10x, founded by the ex-CEO of Barclays, raises $46M to take on ancient banking infrastructure

The fintech revolution continues apace, and while many startups are hoping that newer and better tech will help them take business away from traditional banks, today a company has received a large round of funding to help those incumbent institutions better compete.

10x Future Technologies is a startup that has built a ground-up platform that incorporates machine learning, cloud services, encryption at all states and other newer technology. Aimed at helping large banks manage data and transactions, build new products and work with consumers, it has now raised £34 million ($46 million) in its first outside funding.

The Series A — one of the biggest for a European financial tech startup — comes from two strategic backers, Chinese Insurance giant Ping An and management consultancy firm Oliver Wyman. Both work extensively with financial services firms, and the idea will be to leverage those relationships to help 10x grow its business globally, and specifically deeper into Asia via Ping An.

10x up to now has been bankrolled by its founder and CEO, who is not your ordinary entrepreneur: up until last year, Antony Jenkins was the CEO of banking giant Barclays, experience that he said in an interview this week gives him a front-row seat to many of the problems that banks face today.

“I’ve lived with all those problems, and I’ve talked with bank chief executives who have tried and been unable to solve these problems,” he said.

Jenkins said that 10x is not talking about its valuation at this point.

10x, which was founded in 2016, has yet to launch a commercial product. Jenkins said that the first deal has been secured: Virgin Money is planning to launch a banking service on the platform sometime in 2018.

Virgin Money is a “greenfield” deal, a completely new offering from Virgin Money; but Jenkins said that in fact the aim of 10x is to work with large, existing banks (like his former employer) to bring them into the 21st century.

Banks today are full of ageing infrastructure and legacy systems that are patched together. Most of them have expressed a desire and mandate to update those systems for all the reasons you might guess. Among the most important are to make their data more secure (both because of malicious hackers and breaches, but also regulations like the PSD2), to make their services more efficient, and to launch new products to be more competitive with the new wave of financial services.

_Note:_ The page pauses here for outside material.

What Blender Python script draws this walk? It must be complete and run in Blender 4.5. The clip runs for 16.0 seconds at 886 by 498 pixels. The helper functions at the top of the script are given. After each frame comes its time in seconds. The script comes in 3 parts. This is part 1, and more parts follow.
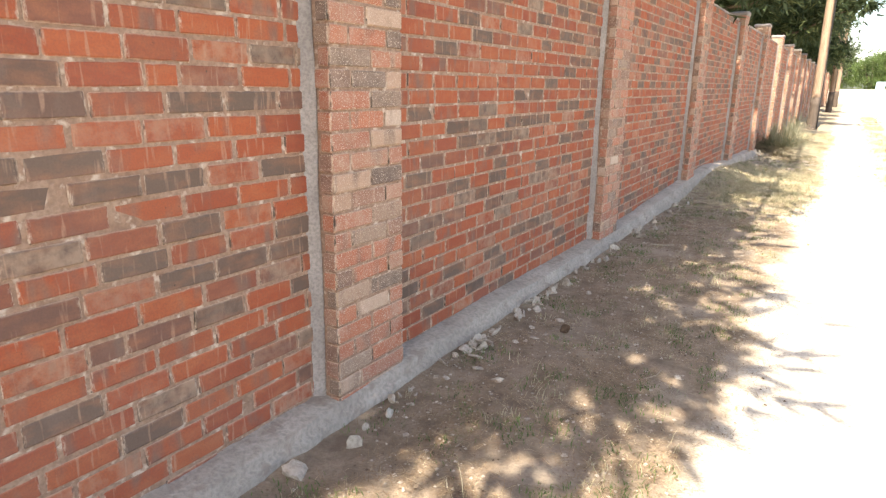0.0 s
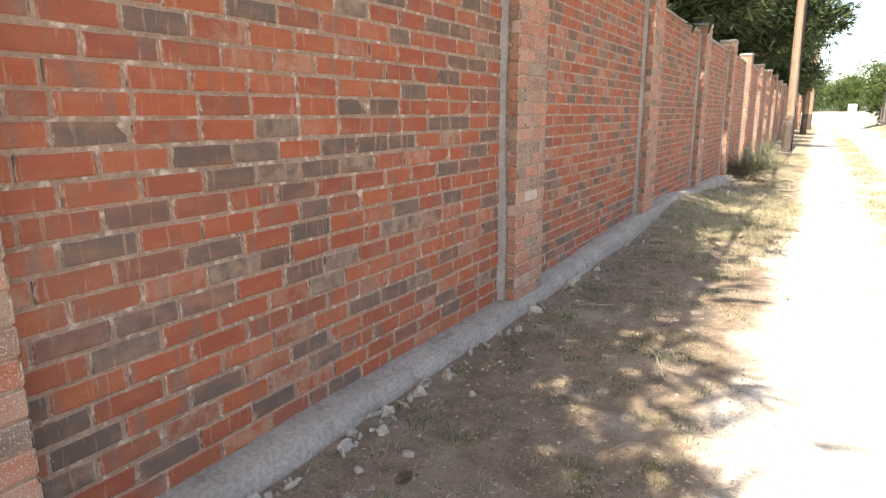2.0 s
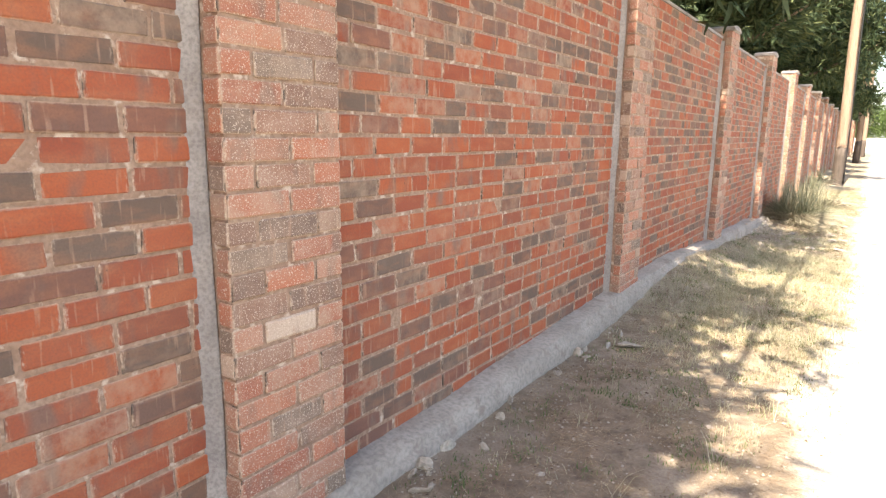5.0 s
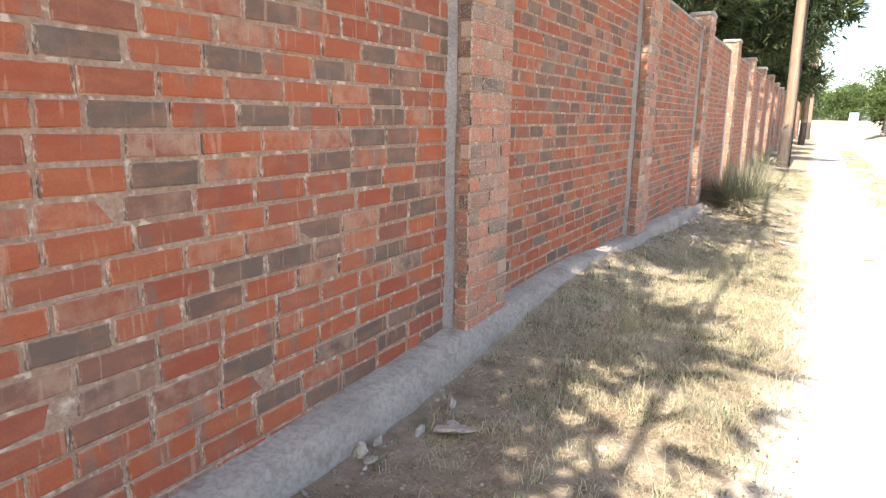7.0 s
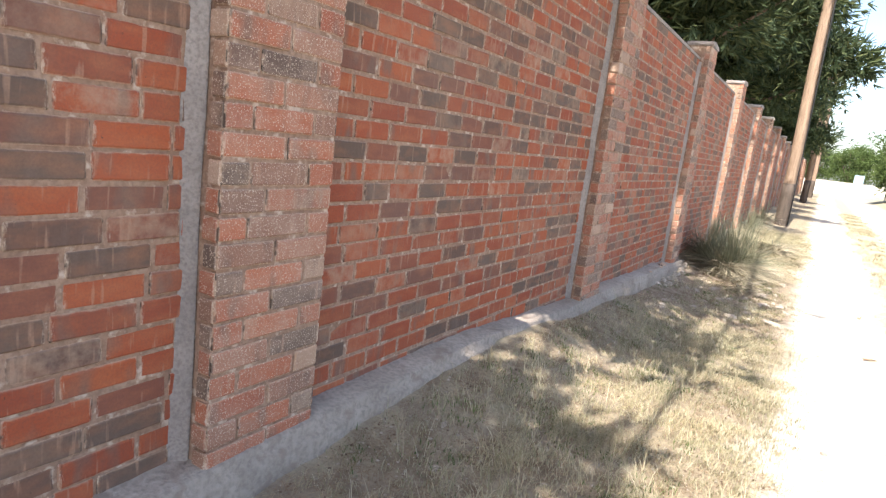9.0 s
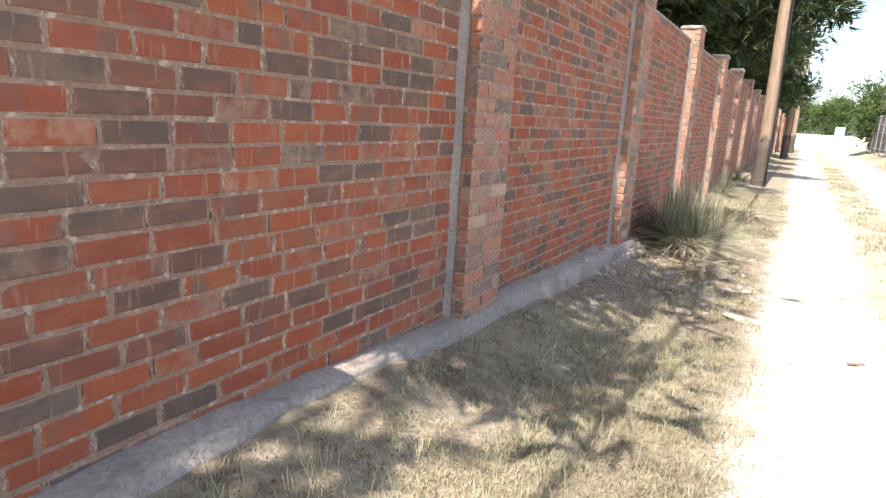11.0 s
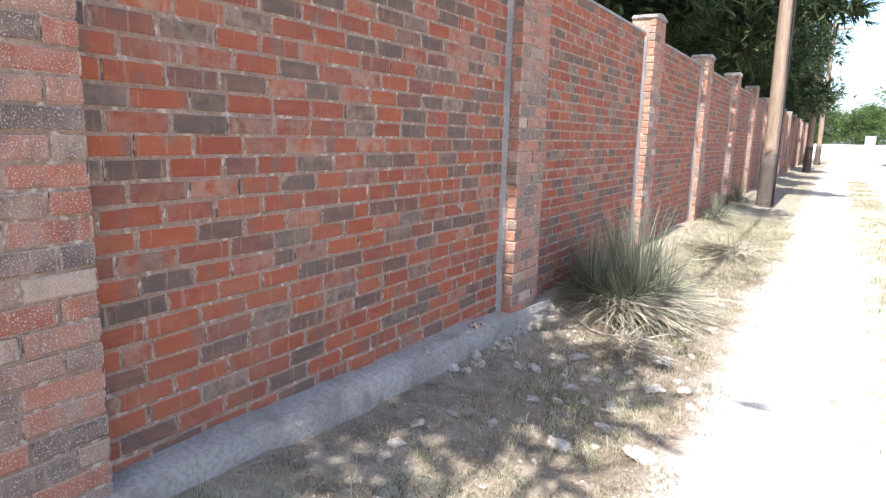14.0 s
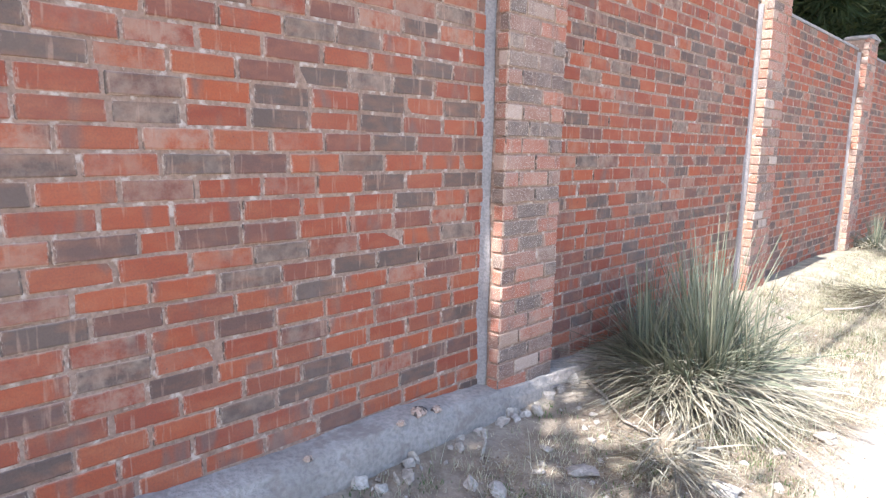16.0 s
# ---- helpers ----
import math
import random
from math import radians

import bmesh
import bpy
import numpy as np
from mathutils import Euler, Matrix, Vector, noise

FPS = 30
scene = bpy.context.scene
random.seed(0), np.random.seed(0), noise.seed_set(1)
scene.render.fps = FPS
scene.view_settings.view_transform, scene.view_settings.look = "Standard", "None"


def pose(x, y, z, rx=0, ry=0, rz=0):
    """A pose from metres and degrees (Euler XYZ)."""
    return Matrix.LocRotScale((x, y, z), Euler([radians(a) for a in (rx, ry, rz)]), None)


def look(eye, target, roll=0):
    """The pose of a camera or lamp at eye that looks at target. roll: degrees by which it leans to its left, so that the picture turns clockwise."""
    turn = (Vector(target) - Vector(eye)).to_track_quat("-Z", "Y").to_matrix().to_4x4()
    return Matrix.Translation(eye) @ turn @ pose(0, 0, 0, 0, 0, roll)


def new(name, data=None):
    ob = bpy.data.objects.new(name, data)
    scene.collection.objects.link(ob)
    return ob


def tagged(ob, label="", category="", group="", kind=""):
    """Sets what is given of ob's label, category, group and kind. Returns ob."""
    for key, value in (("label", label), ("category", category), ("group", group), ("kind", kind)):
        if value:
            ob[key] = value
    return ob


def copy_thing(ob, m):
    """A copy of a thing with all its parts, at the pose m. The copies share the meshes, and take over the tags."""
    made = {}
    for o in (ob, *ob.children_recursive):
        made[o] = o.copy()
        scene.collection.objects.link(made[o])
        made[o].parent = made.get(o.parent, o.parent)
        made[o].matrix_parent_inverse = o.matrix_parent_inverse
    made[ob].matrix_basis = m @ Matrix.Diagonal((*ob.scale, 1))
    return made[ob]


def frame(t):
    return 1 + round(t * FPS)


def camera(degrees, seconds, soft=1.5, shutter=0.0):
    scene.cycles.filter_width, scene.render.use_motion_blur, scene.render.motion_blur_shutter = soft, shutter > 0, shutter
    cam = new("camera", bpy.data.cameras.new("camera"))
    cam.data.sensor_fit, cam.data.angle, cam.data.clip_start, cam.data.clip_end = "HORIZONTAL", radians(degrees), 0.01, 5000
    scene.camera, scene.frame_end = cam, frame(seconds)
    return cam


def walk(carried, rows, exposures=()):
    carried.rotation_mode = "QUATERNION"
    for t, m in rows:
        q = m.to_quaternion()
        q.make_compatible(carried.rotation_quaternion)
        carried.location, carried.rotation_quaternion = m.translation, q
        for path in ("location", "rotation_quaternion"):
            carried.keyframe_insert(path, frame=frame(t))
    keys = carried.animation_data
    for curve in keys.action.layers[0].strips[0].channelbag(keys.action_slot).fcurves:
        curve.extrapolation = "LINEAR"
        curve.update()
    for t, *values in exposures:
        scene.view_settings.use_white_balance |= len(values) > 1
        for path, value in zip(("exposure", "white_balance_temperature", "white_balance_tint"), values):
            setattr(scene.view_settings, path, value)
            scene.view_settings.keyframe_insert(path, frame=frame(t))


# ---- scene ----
cam = camera(71.0, 16.0, soft=1.35)
PATH = [
    (0, (-0.014, -0.232, 1.363), (-1.045, 1.402, 0.849), 0.7),
    (0.5, (-0.088, 0.137, 1.329), (-1.009, 1.868, 0.935), 1.5),
    (1, (-0.070, 0.541, 1.346), (-1.100, 2.205, 0.930), 1.5),
    (1.5, (-0.108, 0.968, 1.323), (-1.070, 2.661, 0.866), 0.9),
    (2, (-0.057, 1.330, 1.266), (-1.060, 3.007, 0.842), -0.3),
    (2.1, (-0.057, 1.414, 1.263), (-1.108, 3.026, 0.718), 1.6),
    (2.5, (-0.060, 1.739, 1.289), (-1.251, 3.248, 0.737), -1.4),
    (3, (-0.157, 2.158, 1.306), (-1.379, 3.656, 0.791), 1.5),
    (3.5, (-0.137, 2.592, 1.304), (-1.439, 4.010, 0.761), -1.0),
    (4, (-0.194, 3.017, 1.330), (-1.335, 4.580, 0.826), 0.6),
    (4.5, (-0.183, 3.443, 1.334), (-1.313, 5.036, 0.905), 0.8),
    (5, (-0.182, 3.824, 1.352), (-1.291, 5.448, 0.983), 0.7),
    (5.2, (-0.172, 3.992, 1.316), (-1.249, 5.652, 1.021), -1.5),
    (7.3, (-0.251, 5.936, 1.221), (-1.195, 7.644, 0.786), 2.3),
    (7.5, (-0.249, 6.056, 1.243), (-1.095, 7.825, 0.850), 3.5),
    (8, (-0.259, 6.431, 1.236), (-1.052, 8.231, 0.876), 4.0),
    (8.5, (-0.229, 6.829, 1.249), (-1.286, 8.475, 0.834), 2.6),
    (9, (-0.256, 7.203, 1.238), (-1.249, 8.901, 0.876), 7.0),
    (9.5, (-0.148, 7.575, 1.208), (-1.170, 9.262, 0.879), 3.4),
    (10, (-0.217, 8.015, 1.241), (-1.159, 9.727, 0.815), 3.5),
    (10.2, (-0.245, 8.182, 1.239), (-1.155, 9.925, 0.873), 5.0),
    (12.3, (0.064, 9.775, 1.241), (-0.997, 11.378, 0.690), 0.4),
    (12.5, (0.053, 9.954, 1.231), (-0.935, 11.608, 0.696), 3.5),
    (13, (0.093, 10.369, 1.238), (-0.880, 12.024, 0.679), 2.9),
    (13.5, (0.192, 10.772, 1.253), (-0.855, 12.407, 0.774), 1.4),
    (14, (0.218, 11.195, 1.282), (-0.821, 12.865, 0.919), 1.5),
    (14.5, (0.362, 11.606, 1.230), (-0.902, 13.098, 0.811), 3.2),
    (15, (0.304, 12.057, 1.202), (-0.958, 13.551, 0.784), 4.6),
    (15.5, (0.273, 12.437, 1.176), (-1.048, 13.894, 0.812), 1.8),
    (16, (0.222, 12.867, 1.210), (-1.170, 14.267, 0.884), 1.0),
]
EXPOSURES = [(0, 1.77, 7100, 10), (1.5, 1.45, 6800, 10), (2.5, 1.62, 7000, 10), (3.5, 1.97, 6600, 10), (5, 1.92, 7000, 10), (5.2, 1.87, 7000, 10), (7.3, 1.56, 6400, 10), (7.6, 1.36, 6300, 10), (8, 0.98, 6300, 10), (8.5, 1.01, 6400, 10), (9.0, 1.38, 6400, 11), (9.5, 1.53, 6400, 11), (10.2, 1.38, 6300, 11), (12.5, 1.11, 6200, 11), (13.5, 1.23, 5900, 11), (14.5, 1.46, 5500, 11), (16, 1.71, 5450, 11)]
walk(cam, [(t, look(eye, target, roll)) for t, eye, target, roll in PATH], EXPOSURES)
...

But the problem is that for many of them, up to now the prospect of rebuilding all their systems has been insurmountable.

“The legacy technology that operates in most banks is a major impediment to serving customers better, and increased challenges from regulation and more capital requirements make it hard to fix,” said Jenkins. “For all the money that they spend on technology, they still haven’t addressed this.”

In fact, according to IDC, financial services is set to be the biggest sector when it comes to spending on IT in 2017. Together with manufacturing, financial services will account for a full 30 percent of all IT spend, which will total $2.4 trillion this year, and grow to $2.63 trillion by 2020. (Those numbers speak to the task ahead for legacy industries, and also the opportunity for those like 10x that want to help them.)

10x’s answer, Jenkins said, is a “turnkey solution” to modernise this: it ingests legacy account data, on which it runs analytics to gain active insights and also to help plan and run new services. Built around APIs, it’s “very simple” to add in other services from third parties as well, something which isn’t always easy to do today.

In recent times, we have seen a wave of “new” banks being built from the ground up, with a fresh tech stack, using newer technologies like mobile to tap into a newer class of bankers. They include the likes of Atom Bank (also founded by a veteran banker from the incumbent world); Monzo; and N26. 10x is different in that it’s positioning itself as B2B2C — that is, it’s selling its services to other banks and does not intend to have a retail face of its own.

It’s that agnostic position, combined with 10x’s promise of making the large, legacy operations more modern, that interested its investors, who have a vested interest in helping their customers keep from becoming obsolete.

“The large majority of banks are highly constrained by legacy technology and rely on mainframe systems and other systems whose architecture is based on paradigms made 40-50 years ago. That is very difficult to change,” said Jonathan Larsen, the chief innovation officer at Ping An, in an interview. “Banks are at a competitive disadvantage, with fintech elements a reality at every stage of financial services today. Banks — even large and world-class financial institutions — have to adapt quickly or risk becoming less relevant.”